As a freshman in high school I went through confirmation class. We discussed the Trinity (Jesus as Father, Son and Holy Spirit), Church and Faith. I believed in all of that. I guess I should say I believe in all of that. It is true. I believe in all of it. My faith is just currently wavering. Have you ever wondered why a great number of people get injured and/or die at once? Plane crashes, Train crashes, war and September 11th made me wonder. My grandmother's death made me question why God took her from me and it had me wondering. My Faith wavered. I heard people say it was "their time", "they are in a better place" or the one I use to calm myself "they are better off in Heaven with God than on Earth". Oh....How do you keep the Faith?
I tell myself often I have faith. I am able to get into a car and drive after being in several accidents. I can get on an airplane (with prescription drugs and alcohol) and land safely without me doing anything and having no control over what happens. I have the belief I will make it to my destination safely and I do...my Faith gets me there. I have Faith in my husband. I know he will be able to find a better job.
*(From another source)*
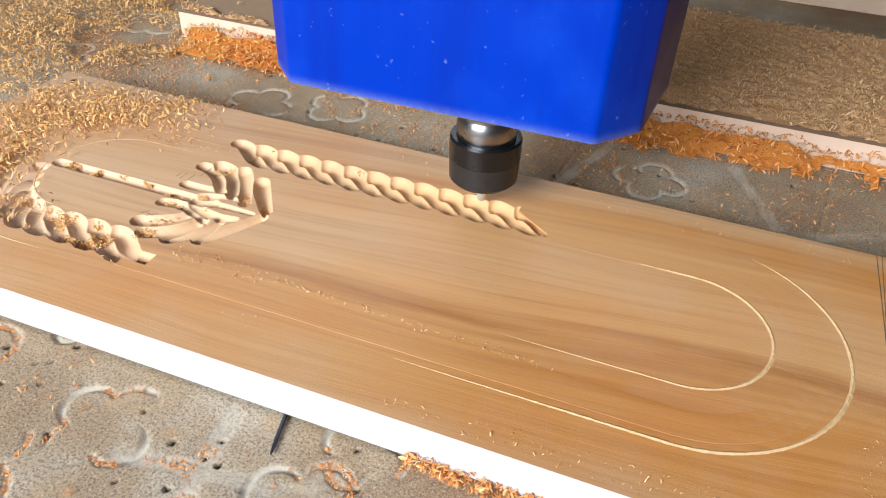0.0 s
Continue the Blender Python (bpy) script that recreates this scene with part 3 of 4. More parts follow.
def shavings():
    rng = np.random.default_rng(4)
    # packed layer on the bed
    xs, ys = np.arange(-0.9, 0.62, 0.004), np.arange(-0.2, 1.1, 0.004)
    x, y = np.meshgrid(xs, ys)
    c = bed_cover(x, y)
    z = np.clip(c * 0.35, -0.001, 0.0045) * (0.7 + 0.5 * vnoise(x * 120, y * 120, 6)) + 0.0004 + bank(x, y)
    ok = (c > -0.001) & off_panels(x, y) & (x > -0.5)
    keep = ok[:-1, :-1] & ok[1:, :-1] & ok[:-1, 1:] & ok[1:, 1:]
    tagged(grid_mesh("shavings_layer", xs, ys, z, keep, CHIP_BED), "packed orange sawdust covering the machine bed", "sawdust", kind="stuff")
    # loose flakes over it
    x, y = rng.uniform(-0.85, 0.45, 560000), rng.uniform(-0.2, 0.95, 560000)
    c = bed_cover(x, y)
    far = ramp(np.hypot(x + 0.1, y - 0.05), 0.45, 1.0)
    ok = (c > rng.uniform(-0.005, 0.004, len(x))) & off_panels(x, y) & (rng.uniform(0, 1, len(x)) > far * 0.75)
    x, y, c = x[ok], y[ok], c[ok]
    pl = np.stack([x, y, np.clip(c * 0.35, 0, 0.0048) + bank(x, y) + rng.uniform(0, 0.0014, len(x))], 1)
    pale = pl[:, 0] < -0.46
    flakes("wood_shavings", pl[~pale], 0.0033, CHIP, 5, label="loose curled orange wood shavings strewn over the bed", category="wood shavings")
    flakes("wood_shavings", pl[pale], 0.0026, LIGHT_CHIP, 15, label="loose pale yellow wood shavings in patches on the bed", category="wood shavings")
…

I believe he is a great man and I have Faith that as long as he loves me, we will make it through anything. I have Faith he will give me the world and more when he can.
I have Faith that God, the Bible and Jesus are real. My Faith in that does waver. I have Faith that I will go to Heaven, although I am petrified to die. God forgives and my Faith does not waver in that. I have Faith when I have children I will be a good mother and my husband will be a good father. My Faith does not waver in that. So why does my Faith waver when it comes to my employment? I am struggling to find a job and I don't know why. I feel let down and depressed more and more and I find parts of my Faith slowly running away when it comes to me and being unemployed. I am restless. God knows what will happen and I don't. He knows when I will get a job, where it will be and for how long. God knows my future and I don't. I have no control over my life and I question that. If God told me it would be alright would I believe him and keep the Faith? Right now, probably not since I am struggling with keeping my Faith it will all work out in the end and be alright!